Every line in the listing below from the one with "scene.collection.objects.link(ob)" through the one with "scene.view_settings.keyframe_insert(path, frame=frame(t))" is to be reproduced exactly, both ends included; leave out the rest.

* INPUT RECORDS:
(begin)

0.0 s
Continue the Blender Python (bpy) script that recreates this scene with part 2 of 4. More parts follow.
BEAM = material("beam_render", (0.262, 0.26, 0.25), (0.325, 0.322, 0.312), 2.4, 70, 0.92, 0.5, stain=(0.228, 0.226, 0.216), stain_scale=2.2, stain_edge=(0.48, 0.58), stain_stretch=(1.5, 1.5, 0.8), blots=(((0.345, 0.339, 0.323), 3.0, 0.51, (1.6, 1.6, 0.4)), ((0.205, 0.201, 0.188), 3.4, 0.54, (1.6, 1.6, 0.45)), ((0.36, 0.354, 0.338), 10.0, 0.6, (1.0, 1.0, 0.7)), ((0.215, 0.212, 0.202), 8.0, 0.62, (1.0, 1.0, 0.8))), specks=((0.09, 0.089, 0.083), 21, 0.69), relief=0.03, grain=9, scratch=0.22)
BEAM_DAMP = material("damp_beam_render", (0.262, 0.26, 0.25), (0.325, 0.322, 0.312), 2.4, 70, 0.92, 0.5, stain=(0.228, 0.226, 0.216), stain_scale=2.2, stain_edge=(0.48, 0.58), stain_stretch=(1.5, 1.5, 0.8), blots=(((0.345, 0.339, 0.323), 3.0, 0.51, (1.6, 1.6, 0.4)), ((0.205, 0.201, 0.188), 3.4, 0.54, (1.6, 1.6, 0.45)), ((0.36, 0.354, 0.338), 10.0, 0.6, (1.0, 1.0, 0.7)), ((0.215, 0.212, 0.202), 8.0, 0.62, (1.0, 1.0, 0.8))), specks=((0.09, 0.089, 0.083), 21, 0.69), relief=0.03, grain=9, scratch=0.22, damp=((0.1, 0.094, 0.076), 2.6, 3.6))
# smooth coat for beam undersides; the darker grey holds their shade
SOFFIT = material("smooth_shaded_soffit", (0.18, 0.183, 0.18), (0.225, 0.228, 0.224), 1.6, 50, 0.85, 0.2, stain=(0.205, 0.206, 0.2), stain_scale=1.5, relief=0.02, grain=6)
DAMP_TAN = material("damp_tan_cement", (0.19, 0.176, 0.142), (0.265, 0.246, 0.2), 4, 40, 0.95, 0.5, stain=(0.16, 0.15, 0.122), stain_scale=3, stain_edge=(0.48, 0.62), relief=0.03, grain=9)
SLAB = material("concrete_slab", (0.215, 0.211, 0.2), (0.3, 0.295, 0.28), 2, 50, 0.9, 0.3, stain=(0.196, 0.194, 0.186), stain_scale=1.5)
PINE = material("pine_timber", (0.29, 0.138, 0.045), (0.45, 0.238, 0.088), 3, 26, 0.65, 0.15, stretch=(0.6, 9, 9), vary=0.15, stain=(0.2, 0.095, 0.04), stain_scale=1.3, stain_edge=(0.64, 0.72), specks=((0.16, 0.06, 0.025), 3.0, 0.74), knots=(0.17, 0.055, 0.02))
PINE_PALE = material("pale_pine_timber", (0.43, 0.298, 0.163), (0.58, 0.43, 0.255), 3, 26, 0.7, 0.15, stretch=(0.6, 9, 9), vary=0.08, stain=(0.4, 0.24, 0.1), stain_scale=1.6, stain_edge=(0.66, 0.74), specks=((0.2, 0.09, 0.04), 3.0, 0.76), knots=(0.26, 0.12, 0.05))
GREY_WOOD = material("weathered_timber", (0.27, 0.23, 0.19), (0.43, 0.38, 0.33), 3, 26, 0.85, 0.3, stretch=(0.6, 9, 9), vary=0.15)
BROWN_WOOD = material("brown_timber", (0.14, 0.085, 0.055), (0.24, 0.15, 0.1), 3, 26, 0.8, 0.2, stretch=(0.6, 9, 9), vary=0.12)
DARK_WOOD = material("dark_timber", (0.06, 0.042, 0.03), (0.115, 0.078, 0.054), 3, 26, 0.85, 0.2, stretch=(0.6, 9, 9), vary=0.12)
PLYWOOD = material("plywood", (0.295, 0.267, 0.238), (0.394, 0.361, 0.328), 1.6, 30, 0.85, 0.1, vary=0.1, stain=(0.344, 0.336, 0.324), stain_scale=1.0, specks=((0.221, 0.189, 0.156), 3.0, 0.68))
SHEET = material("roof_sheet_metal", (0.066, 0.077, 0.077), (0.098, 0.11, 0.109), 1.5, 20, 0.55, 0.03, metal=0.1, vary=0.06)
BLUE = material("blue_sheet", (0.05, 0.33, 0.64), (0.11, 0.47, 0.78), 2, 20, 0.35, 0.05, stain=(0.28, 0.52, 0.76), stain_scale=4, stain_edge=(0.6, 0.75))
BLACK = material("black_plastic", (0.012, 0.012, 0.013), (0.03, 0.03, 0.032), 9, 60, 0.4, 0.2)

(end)
(begin)

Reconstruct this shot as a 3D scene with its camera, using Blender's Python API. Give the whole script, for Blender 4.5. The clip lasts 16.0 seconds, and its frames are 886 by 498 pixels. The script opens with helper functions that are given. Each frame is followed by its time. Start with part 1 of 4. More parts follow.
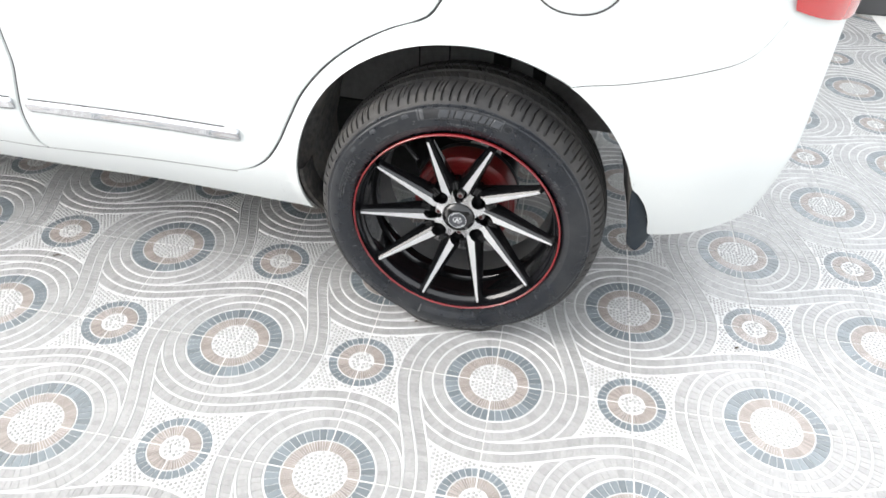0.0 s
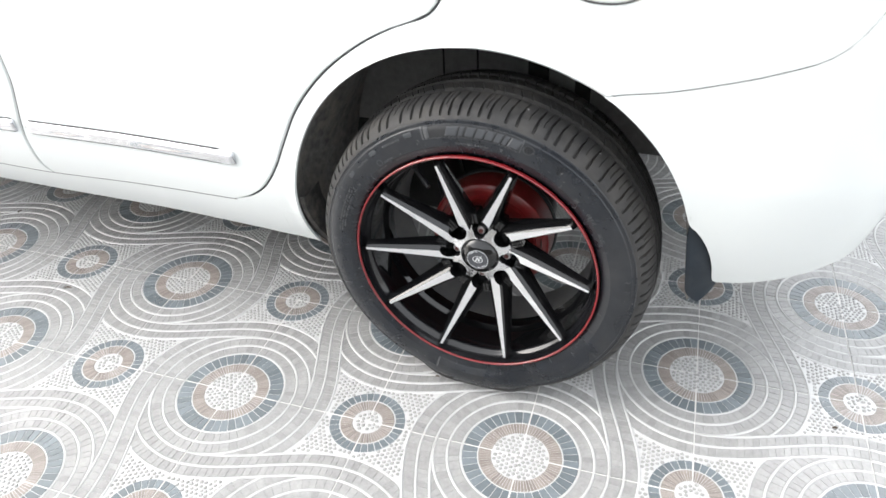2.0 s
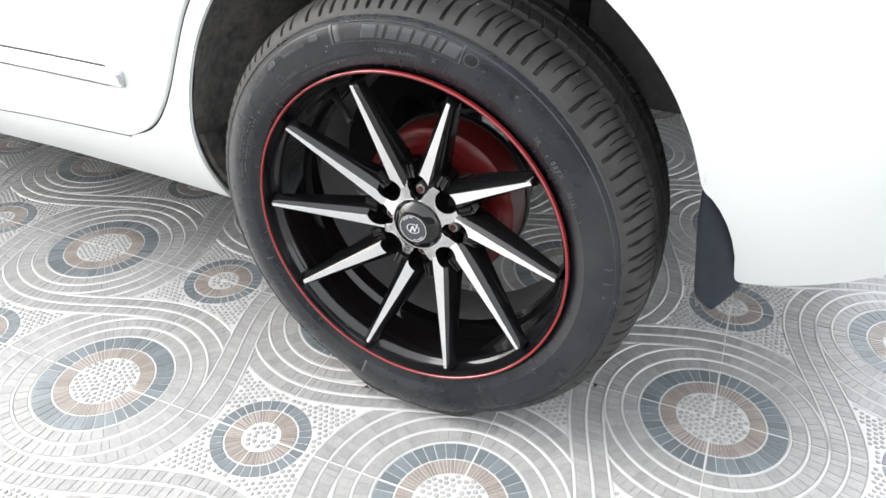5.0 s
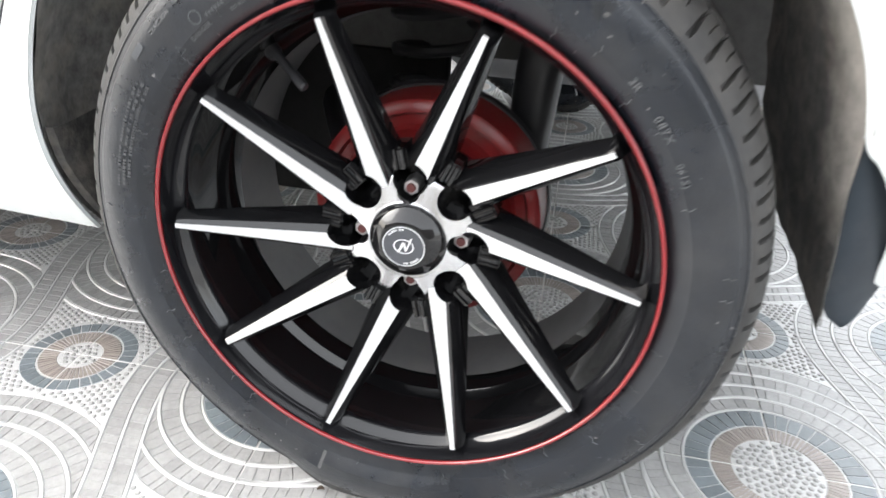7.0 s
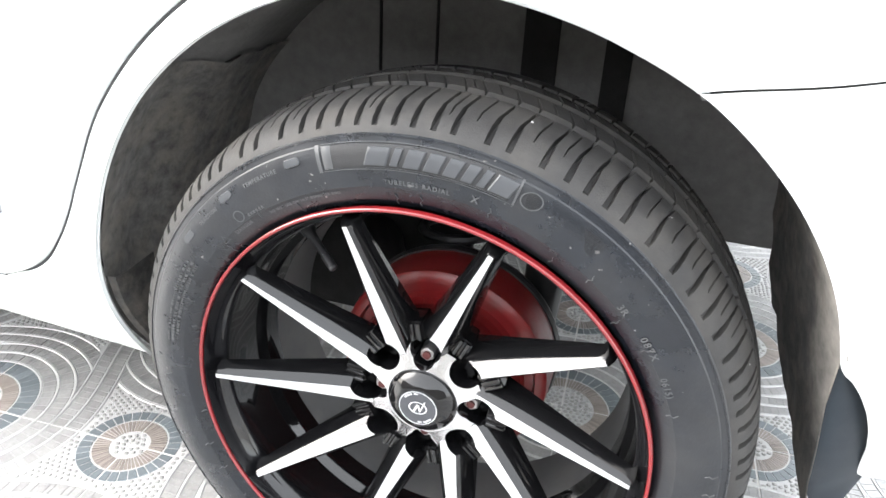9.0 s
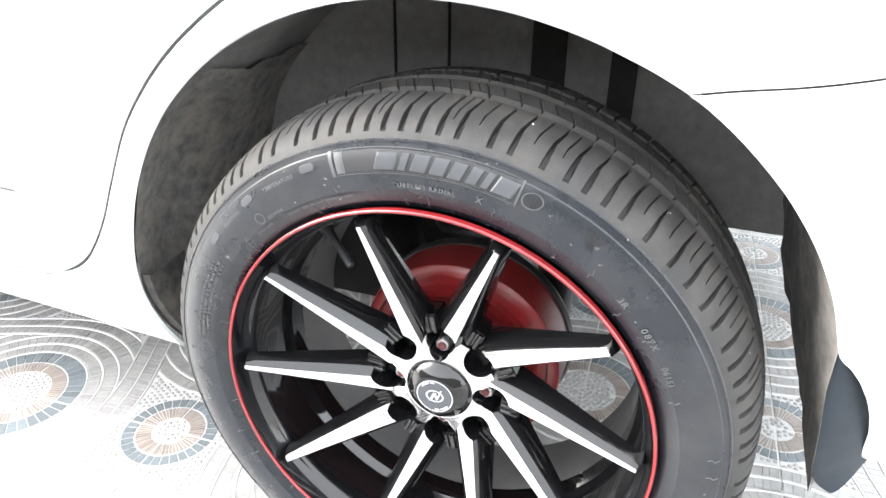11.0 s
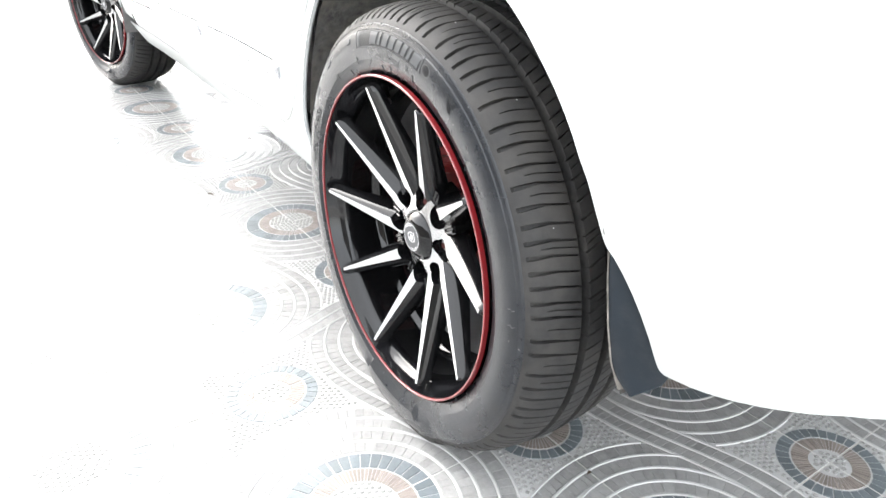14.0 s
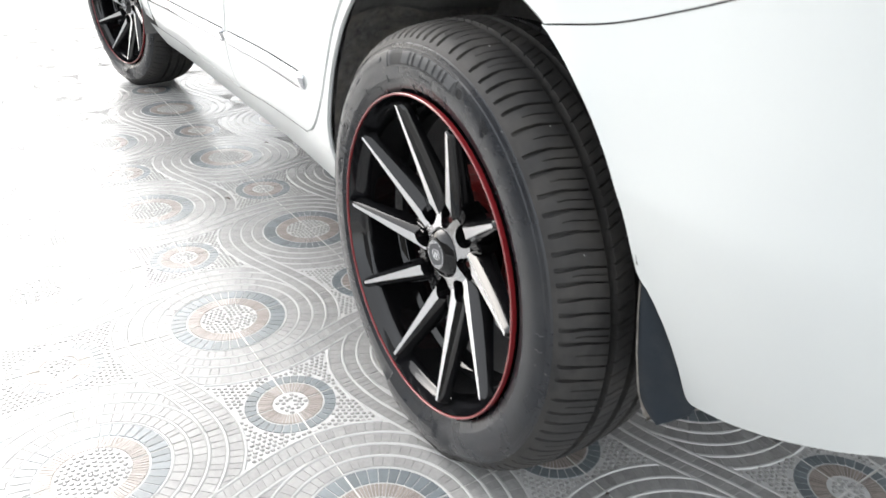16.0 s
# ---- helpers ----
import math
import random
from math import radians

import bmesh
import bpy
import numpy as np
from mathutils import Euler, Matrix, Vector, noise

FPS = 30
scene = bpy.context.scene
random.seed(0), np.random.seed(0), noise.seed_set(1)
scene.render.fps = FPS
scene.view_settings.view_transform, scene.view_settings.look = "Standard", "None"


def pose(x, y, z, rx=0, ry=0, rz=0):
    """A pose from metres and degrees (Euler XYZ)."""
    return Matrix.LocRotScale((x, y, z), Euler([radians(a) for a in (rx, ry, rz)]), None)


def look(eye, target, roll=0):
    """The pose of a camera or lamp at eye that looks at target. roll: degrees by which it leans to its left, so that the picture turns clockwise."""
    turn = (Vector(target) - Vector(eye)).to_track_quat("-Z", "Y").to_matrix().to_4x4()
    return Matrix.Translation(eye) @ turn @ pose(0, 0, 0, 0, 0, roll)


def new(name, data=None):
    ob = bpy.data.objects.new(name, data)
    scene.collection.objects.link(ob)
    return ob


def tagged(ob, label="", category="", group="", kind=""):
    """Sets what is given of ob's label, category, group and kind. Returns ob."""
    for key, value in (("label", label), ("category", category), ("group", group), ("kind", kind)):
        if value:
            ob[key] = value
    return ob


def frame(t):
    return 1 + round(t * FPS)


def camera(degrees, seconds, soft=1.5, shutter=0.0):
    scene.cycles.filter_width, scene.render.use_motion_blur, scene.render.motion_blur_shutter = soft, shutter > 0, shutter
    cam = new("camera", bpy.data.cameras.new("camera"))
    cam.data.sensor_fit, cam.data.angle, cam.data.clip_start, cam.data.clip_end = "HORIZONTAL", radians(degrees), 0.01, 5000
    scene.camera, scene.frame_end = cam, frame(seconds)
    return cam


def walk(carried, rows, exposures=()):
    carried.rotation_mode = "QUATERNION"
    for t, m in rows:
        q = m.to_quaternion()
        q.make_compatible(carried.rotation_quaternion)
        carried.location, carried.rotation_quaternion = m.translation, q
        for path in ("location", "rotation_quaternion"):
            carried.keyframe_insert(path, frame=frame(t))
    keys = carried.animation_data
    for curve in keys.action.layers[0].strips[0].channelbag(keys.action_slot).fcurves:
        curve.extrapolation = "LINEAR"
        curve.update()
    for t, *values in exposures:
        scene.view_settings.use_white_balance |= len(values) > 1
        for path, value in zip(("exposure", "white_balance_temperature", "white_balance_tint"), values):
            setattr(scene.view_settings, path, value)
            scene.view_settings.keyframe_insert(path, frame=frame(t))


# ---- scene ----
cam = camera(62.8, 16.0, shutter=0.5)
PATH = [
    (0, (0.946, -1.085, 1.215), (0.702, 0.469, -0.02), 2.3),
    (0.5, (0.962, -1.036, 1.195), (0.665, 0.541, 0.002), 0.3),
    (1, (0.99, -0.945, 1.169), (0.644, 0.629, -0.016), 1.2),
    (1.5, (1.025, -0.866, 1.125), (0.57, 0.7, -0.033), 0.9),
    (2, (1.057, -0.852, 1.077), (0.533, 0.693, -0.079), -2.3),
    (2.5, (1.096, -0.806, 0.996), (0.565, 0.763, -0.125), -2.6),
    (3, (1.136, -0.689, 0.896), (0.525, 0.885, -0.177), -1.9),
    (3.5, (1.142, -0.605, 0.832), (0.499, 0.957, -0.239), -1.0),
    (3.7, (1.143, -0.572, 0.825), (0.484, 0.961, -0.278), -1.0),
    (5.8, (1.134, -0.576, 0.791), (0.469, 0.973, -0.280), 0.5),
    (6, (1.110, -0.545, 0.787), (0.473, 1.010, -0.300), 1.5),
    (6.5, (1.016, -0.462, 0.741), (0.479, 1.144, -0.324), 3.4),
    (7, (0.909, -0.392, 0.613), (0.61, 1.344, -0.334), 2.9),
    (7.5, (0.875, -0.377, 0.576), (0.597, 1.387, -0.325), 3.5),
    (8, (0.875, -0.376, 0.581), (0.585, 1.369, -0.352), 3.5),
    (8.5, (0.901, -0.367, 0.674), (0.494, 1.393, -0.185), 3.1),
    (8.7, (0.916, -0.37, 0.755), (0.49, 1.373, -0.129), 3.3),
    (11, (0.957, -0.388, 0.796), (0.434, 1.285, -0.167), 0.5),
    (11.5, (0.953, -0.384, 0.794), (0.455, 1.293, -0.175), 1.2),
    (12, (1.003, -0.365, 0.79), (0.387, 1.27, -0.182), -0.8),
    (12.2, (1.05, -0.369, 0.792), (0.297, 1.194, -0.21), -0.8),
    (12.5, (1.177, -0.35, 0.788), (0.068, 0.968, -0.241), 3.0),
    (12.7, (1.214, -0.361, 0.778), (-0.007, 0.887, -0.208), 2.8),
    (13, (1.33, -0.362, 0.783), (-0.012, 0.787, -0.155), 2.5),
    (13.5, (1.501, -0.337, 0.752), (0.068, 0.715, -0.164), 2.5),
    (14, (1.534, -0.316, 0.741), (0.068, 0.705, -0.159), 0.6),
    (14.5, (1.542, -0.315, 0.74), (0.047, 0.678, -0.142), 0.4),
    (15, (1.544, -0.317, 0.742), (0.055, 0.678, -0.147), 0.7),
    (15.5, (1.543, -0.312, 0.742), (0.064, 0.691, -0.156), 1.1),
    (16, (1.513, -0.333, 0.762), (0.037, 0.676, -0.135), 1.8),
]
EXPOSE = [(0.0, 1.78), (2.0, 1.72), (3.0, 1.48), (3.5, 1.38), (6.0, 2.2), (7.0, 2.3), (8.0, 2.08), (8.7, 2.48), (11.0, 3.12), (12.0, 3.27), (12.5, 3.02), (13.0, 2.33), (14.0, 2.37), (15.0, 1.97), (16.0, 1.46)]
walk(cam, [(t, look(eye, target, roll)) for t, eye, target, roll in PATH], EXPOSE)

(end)

* RESPONSE TO THIS TASK:
    scene.collection.objects.link(ob)
    return ob


def tagged(ob, label="", category="", group="", kind=""):
    """Sets what is given of ob's label, category, group and kind. Returns ob."""
    for key, value in (("label", label), ("category", category), ("group", group), ("kind", kind)):
        if value:
            ob[key] = value
    return ob


def frame(t):
    return 1 + round(t * FPS)


def camera(degrees, seconds, soft=1.5, shutter=0.0):
    scene.cycles.filter_width, scene.render.use_motion_blur, scene.render.motion_blur_shutter = soft, shutter > 0, shutter
    cam = new("camera", bpy.data.cameras.new("camera"))
    cam.data.sensor_fit, cam.data.angle, cam.data.clip_start, cam.data.clip_end = "HORIZONTAL", radians(degrees), 0.01, 5000
    scene.camera, scene.frame_end = cam, frame(seconds)
    return cam


def walk(carried, rows, exposures=()):
    carried.rotation_mode = "QUATERNION"
    for t, m in rows:
        q = m.to_quaternion()
        q.make_compatible(carried.rotation_quaternion)
        carried.location, carried.rotation_quaternion = m.translation, q
        for path in ("location", "rotation_quaternion"):
            carried.keyframe_insert(path, frame=frame(t))
    keys = carried.animation_data
    for curve in keys.action.layers[0].strips[0].channelbag(keys.action_slot).fcurves:
        curve.extrapolation = "LINEAR"
        curve.update()
    for t, *values in exposures:
        scene.view_settings.use_white_balance |= len(values) > 1
        for path, value in zip(("exposure", "white_balance_temperature", "white_balance_tint"), values):
            setattr(scene.view_settings, path, value)
            scene.view_settings.keyframe_insert(path, frame=frame(t))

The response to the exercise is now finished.